-- DATASET start --
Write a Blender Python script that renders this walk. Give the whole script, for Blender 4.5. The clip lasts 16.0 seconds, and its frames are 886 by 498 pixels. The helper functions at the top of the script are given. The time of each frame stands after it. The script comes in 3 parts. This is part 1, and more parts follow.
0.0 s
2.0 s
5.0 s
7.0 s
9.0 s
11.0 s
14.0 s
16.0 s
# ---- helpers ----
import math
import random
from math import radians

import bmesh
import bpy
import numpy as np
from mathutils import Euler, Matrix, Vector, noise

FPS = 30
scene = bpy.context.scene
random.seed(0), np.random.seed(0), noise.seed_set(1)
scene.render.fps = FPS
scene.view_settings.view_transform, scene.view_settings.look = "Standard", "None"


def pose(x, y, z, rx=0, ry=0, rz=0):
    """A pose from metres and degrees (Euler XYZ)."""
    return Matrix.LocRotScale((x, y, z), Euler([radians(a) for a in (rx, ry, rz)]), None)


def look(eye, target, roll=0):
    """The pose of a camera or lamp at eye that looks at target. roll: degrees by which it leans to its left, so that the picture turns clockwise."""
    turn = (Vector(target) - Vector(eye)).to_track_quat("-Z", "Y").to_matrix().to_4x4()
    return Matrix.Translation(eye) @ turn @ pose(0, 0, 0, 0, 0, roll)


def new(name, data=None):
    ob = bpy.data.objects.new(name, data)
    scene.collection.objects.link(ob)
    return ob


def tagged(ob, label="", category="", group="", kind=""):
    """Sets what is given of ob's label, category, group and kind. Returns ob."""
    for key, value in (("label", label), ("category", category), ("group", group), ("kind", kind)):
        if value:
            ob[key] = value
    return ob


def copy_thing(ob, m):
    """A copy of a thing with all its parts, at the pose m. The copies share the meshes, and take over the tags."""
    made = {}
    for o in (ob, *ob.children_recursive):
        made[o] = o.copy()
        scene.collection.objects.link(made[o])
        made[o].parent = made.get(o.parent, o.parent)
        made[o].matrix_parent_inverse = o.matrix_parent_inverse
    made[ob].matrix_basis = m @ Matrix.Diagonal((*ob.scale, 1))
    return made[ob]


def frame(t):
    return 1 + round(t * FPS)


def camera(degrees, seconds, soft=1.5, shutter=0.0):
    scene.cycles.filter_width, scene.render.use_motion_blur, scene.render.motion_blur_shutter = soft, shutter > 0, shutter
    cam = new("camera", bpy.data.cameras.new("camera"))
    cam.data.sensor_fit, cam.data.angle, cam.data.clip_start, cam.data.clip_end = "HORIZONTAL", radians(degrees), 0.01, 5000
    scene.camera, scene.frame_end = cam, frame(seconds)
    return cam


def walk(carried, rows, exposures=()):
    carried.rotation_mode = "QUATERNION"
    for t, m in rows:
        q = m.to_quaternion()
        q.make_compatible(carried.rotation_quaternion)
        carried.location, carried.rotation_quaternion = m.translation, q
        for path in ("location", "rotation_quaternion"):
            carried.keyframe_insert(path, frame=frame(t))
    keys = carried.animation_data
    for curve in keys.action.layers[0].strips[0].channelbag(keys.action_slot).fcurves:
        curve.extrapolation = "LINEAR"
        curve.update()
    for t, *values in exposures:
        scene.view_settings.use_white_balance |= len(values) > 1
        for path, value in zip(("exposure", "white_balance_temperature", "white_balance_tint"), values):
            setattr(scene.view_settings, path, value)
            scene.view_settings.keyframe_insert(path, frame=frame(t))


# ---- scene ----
-- DATASET end --
-- DATASET start --
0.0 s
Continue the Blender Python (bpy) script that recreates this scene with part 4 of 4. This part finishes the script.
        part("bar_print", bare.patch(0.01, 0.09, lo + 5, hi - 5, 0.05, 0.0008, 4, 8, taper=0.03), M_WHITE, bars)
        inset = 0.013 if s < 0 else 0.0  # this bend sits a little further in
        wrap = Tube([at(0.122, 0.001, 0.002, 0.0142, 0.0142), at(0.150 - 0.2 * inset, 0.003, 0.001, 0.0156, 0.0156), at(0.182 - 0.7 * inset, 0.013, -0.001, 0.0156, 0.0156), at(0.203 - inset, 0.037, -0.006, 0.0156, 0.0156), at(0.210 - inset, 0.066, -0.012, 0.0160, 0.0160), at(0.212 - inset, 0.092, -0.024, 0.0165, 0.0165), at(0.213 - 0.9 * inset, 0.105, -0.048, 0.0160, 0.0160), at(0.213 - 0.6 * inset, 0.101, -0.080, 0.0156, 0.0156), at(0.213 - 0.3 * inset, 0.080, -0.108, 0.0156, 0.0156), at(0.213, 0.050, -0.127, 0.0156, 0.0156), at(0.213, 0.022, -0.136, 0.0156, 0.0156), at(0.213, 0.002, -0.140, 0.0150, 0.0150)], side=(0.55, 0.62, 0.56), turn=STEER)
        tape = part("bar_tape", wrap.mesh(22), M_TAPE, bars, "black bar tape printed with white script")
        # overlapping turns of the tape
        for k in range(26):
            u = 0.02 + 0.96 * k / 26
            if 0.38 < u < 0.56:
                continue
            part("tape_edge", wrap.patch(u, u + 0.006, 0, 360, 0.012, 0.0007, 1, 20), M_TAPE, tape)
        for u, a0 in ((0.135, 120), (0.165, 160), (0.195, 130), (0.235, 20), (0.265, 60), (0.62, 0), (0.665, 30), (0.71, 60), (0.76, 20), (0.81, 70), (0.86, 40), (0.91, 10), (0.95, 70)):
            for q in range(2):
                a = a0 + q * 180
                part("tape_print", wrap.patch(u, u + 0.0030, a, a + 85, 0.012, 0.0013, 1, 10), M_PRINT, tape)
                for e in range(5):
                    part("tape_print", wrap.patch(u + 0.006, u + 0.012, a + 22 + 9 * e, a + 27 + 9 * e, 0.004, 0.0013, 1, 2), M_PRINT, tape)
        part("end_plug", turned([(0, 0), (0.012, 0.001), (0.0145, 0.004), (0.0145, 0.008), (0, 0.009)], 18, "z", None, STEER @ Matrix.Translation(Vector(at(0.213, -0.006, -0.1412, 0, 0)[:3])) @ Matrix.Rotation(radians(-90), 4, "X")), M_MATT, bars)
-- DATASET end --
Collect from the data above every line that includes "curve".

    for curve in keys.action.layers[0].strips[0].channelbag(keys.action_slot).fcurves:
        curve.extrapolation = "LINEAR"
        curve.update()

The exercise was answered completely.